* START *

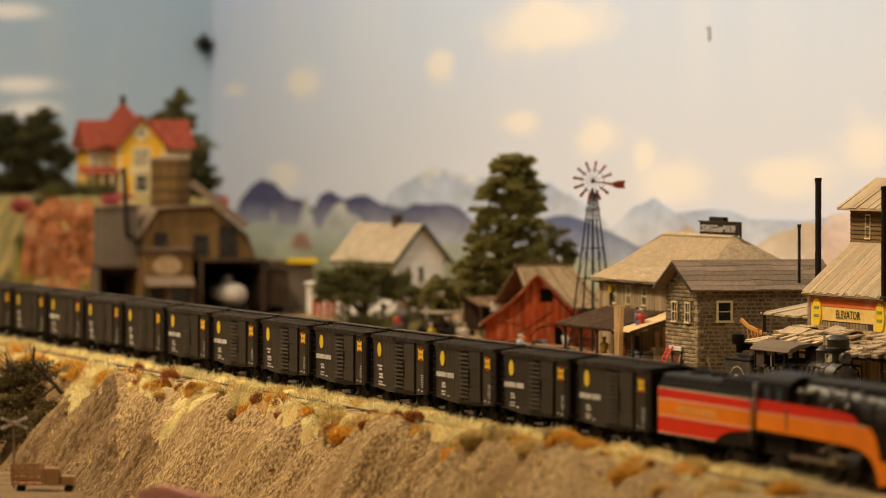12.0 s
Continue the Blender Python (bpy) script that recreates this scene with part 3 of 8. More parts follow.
def bogie(parent, x, wheelbase=20.0, r=4.8, axles=2, name="truck"):
    g = Geo()
    span = wheelbase * (axles - 1) / 2
    for side in (-1, 1):
        y = side * 11.2
        g.prism([(-span - 4, 4.2), (-span - 3, 7), (-span + 3, 7.4), (-6, 9.2), (6, 9.2), (span - 3, 7.4), (span + 3, 7), (span + 4, 4.2), (span - 3, 3.6), (5, 2.2), (-5, 2.2), (-span + 3, 3.6)], "y", y - 0.9, y + 0.9)
        g.box(-4, 4, y - 1.2, y + 1.2, 3.0, 6.6)
        for a in range(axles):
            ax = -span + a * wheelbase
            g.box(ax - 1.9, ax + 1.9, y - 1.5, y + 1.5, 3.2, 6.8)
        for k in (-2.2, 0, 2.2):
            g.rod((k, y, 3.2), (k, y, 6.4), 1.0, n=6)
    g.box(-4, 4, -11, 11, 5.6, 9.4)
    b = part(name, g, M_SOOT, parent, at=shift(x, 0, 0))
    for a in range(axles):
        ax = -span + a * wheelbase
        w = Geo()
        w.rod((0, -11, r), (0, 11, r), 1.1, n=6)
        for side in (-1, 1):
            w.lathe((0, side * 7.2, r), (0, side, 0), [(0, r + 0.7), (0.7, r + 0.7), (0.8, r), (2.7, r), (2.8, r - 1), (2.2, r - 1.2), (2.2, 1.4), (3.0, 1.2)], 16)
        part("wheelset", w, M_WHEEL, b, at=shift(ax, 0, 0))
    return b


def coupler(parent, x, way):
    g = Geo()
    g.box(min(x, x + way * 7), max(x, x + way * 7), -1.2, 1.2, 8.6, 11.0)
    g.box(min(x + way * 5, x + way * 8.5), max(x + way * 5, x + way * 8.5), -2.2, 2.2, 7.8, 11.6, c=0.5)
    part("coupler", g, M_SOOT, parent)


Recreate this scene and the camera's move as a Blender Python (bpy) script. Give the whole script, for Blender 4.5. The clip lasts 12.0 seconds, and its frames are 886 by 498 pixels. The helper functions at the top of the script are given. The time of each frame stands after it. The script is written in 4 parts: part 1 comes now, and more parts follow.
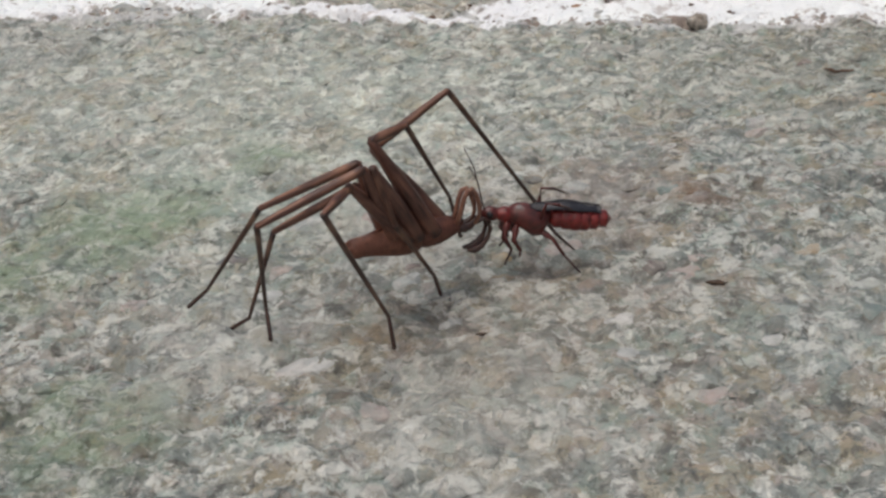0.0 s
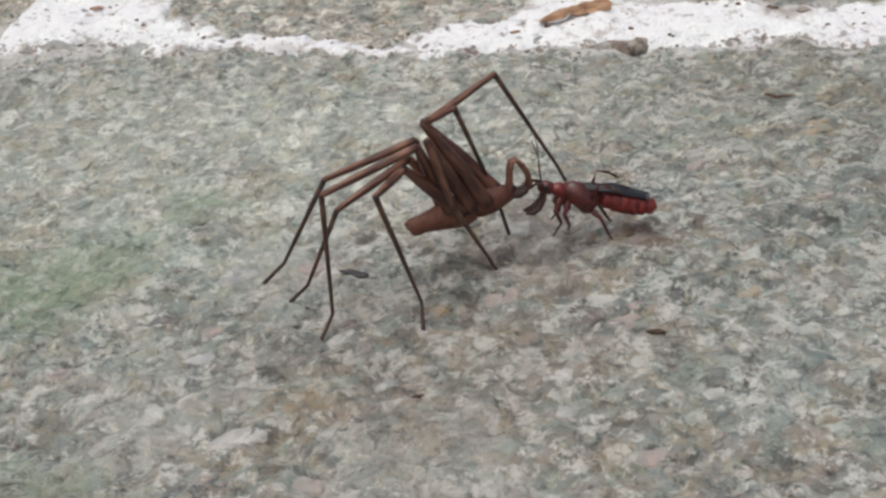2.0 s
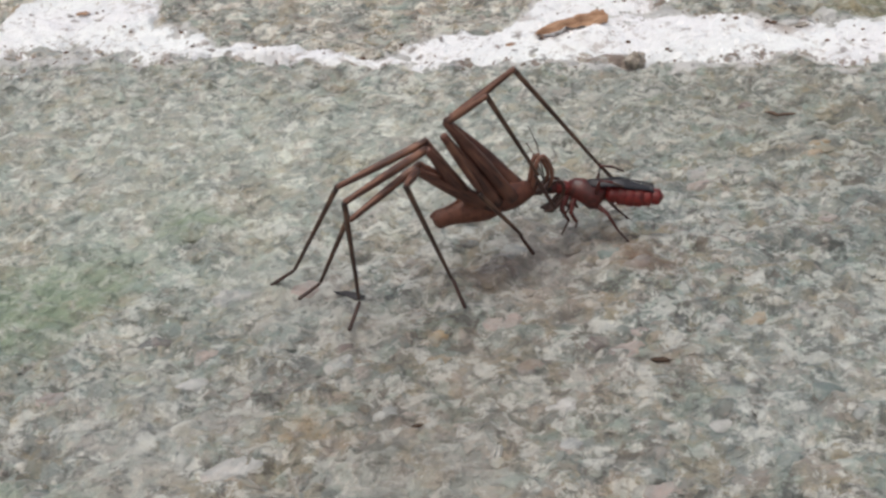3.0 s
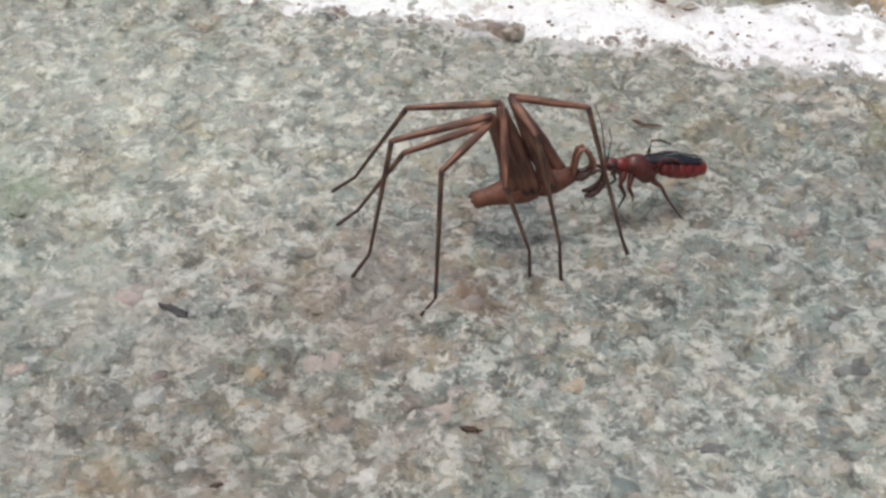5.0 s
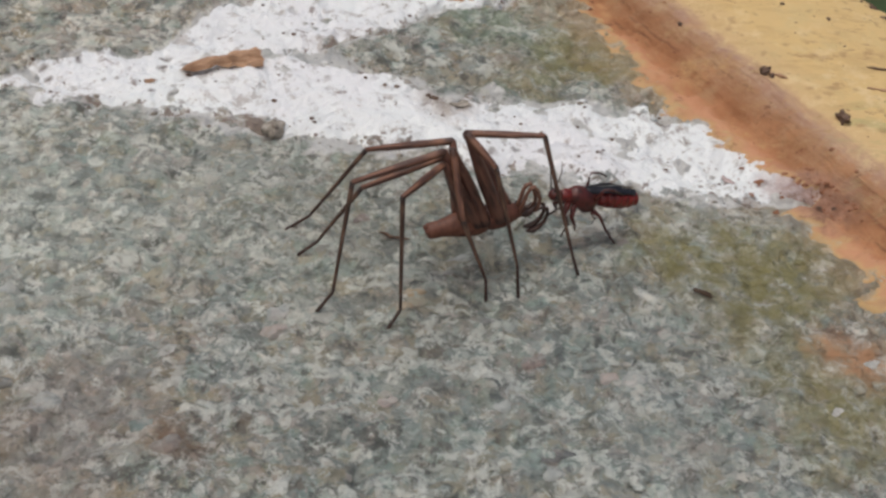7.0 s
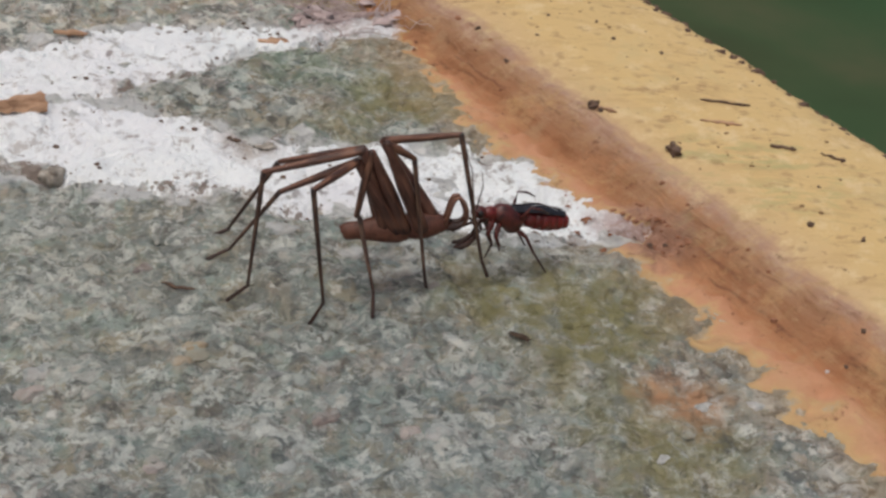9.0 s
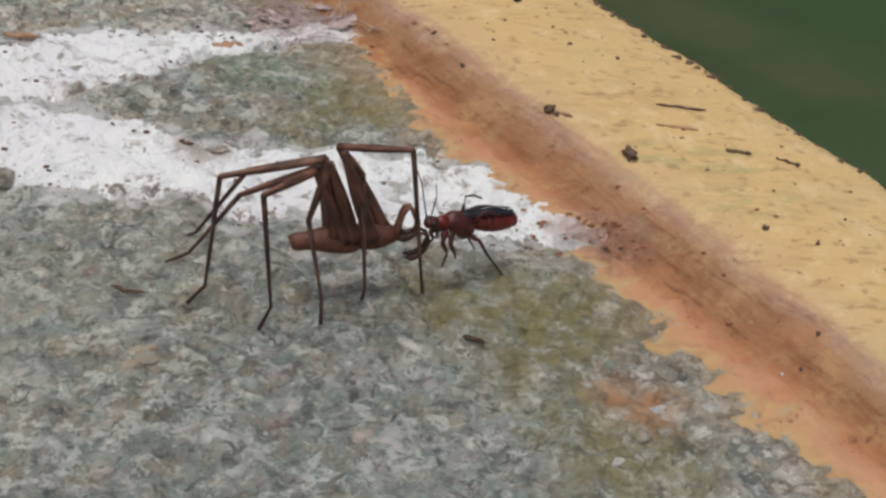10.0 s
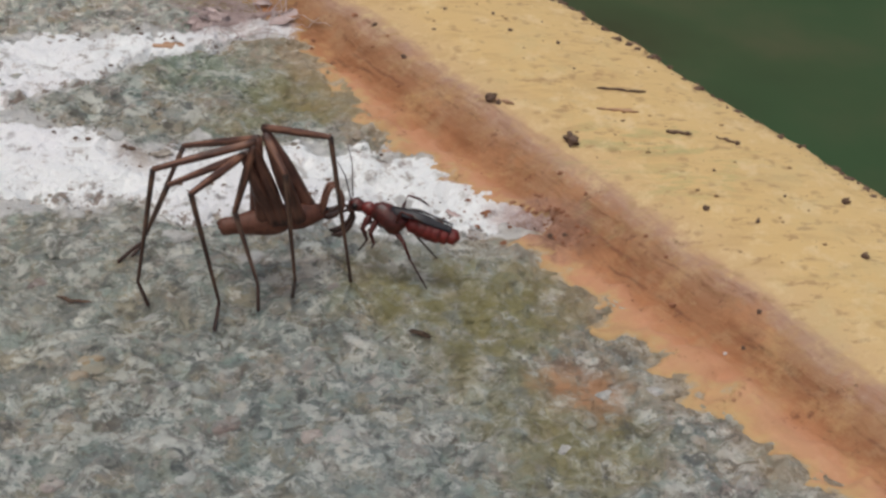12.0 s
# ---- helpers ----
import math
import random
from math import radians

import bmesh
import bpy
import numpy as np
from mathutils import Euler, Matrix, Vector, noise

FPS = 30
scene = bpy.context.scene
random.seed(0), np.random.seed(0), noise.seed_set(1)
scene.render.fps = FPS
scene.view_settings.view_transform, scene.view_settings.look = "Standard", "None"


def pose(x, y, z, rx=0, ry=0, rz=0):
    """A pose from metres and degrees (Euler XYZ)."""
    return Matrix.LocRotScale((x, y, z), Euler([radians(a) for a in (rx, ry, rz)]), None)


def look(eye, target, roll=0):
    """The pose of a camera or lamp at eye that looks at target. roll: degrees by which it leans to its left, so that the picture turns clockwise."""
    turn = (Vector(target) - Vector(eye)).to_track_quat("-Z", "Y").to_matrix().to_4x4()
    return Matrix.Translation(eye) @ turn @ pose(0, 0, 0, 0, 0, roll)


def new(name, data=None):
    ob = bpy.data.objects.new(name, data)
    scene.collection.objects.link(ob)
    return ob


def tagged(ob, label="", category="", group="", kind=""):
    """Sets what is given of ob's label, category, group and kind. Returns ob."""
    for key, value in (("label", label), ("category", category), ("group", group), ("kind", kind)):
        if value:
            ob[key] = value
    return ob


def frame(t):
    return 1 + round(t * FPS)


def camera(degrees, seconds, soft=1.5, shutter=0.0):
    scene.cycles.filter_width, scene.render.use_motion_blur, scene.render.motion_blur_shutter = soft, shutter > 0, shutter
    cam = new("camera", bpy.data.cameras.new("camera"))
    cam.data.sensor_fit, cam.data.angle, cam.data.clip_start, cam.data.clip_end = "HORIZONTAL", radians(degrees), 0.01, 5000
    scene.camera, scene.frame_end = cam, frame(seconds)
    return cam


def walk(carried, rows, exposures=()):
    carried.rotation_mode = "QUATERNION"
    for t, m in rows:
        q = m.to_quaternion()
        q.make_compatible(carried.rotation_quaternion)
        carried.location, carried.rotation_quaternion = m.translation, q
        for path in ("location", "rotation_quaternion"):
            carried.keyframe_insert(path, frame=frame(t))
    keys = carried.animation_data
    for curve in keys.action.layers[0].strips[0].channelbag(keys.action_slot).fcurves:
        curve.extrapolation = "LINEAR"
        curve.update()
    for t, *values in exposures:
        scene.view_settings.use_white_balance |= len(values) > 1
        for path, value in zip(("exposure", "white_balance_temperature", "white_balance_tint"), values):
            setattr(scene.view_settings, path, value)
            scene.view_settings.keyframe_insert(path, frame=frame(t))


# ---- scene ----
# The ledge, its rim and the two insects are small: lengths below are in centimetres unless the name says otherwise.
CM = 0.01
cam = camera(37.0, 12.0, soft=2.7)
PATH = [
    (0, (-0.01089, -0.17076, 0.06289), (-0.03714, 0.00180, -0.03475), -5.20),
    (0.5, (-0.01061, -0.16881, 0.06348), (-0.03498, 0.00298, -0.03598), -5.77),
    (1, (-0.01098, -0.16778, 0.06484), (-0.03390, 0.00404, -0.03493), -6.23),
    (1.5, (-0.01097, -0.16705, 0.06424), (-0.03294, 0.00488, -0.03554), -6.42),
    (2, (-0.00804, -0.16503, 0.06635), (-0.02946, 0.00723, -0.03299), -6.43),
    (2.5, (-0.00743, -0.16354, 0.06722), (-0.02770, 0.00927, -0.03140), -6.33),
    (2.7, (-0.00843, -0.16278, 0.06686), (-0.02803, 0.01043, -0.03119), -6.16),
    (4.3, (-0.01214, -0.15282, 0.07636), (-0.02042, 0.00439, -0.04698), 0.79),
    (4.5, (-0.01078, -0.15033, 0.07896), (-0.01772, 0.00522, -0.04657), 1.51),
    (5, (-0.00303, -0.14458, 0.08622), (-0.00762, 0.00825, -0.04270), 2.97),
    (5.5, (0.00301, -0.14076, 0.08802), (0.00305, 0.01250, -0.04049), 4.54),
    (6, (0.00534, -0.13707, 0.08802), (0.00897, 0.01560, -0.04114), 5.72),
    (6.5, (0.00912, -0.13242, 0.09049), (0.01551, 0.02085, -0.03783), 6.71),
    (7, (0.01592, -0.13084, 0.09317), (0.02327, 0.02281, -0.03465), 7.10),
    (7.5, (0.02378, -0.12953, 0.09483), (0.03191, 0.02326, -0.03396), 7.28),
    (7.7, (0.02653, -0.12787, 0.09531), (0.03422, 0.02488, -0.03356), 7.19),
    (9.3, (0.02878, -0.12261, 0.08094), (0.05064, 0.04052, -0.03268), 8.11),
    (9.5, (0.02887, -0.12222, 0.08175), (0.05147, 0.04101, -0.03159), 8.39),
    (10, (0.02972, -0.12305, 0.08081), (0.05496, 0.03981, -0.03250), 8.81),
    (10.5, (0.02896, -0.12112, 0.08214), (0.05486, 0.03949, -0.03419), 8.63),
    (11, (0.02970, -0.12169, 0.08152), (0.05584, 0.03893, -0.03476), 8.08),
    (11.5, (0.02974, -0.12027, 0.08289), (0.05584, 0.04009, -0.03375), 7.78),
    (12, (0.03242, -0.12301, 0.08352), (0.06194, 0.03719, -0.03252), 7.19),
]
walk(cam, [(t, look(eye, target, roll)) for t, eye, target, roll in PATH],
     exposures=[(0.0, 0.17), (2.7, 0.22), (4.3, 0.29), (5.0, 0.40), (5.5, 0.21), (6.2, 0.05), (7.2, -0.07), (9.3, -0.08), (12.0, -0.09)])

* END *

Search the entries for the word "kind" and gather every line where it appears.

def tagged(ob, label="", category="", group="", kind=""):
    """Sets what is given of ob's label, category, group and kind. Returns ob."""
    for key, value in (("label", label), ("category", category), ("group", group), ("kind", kind)):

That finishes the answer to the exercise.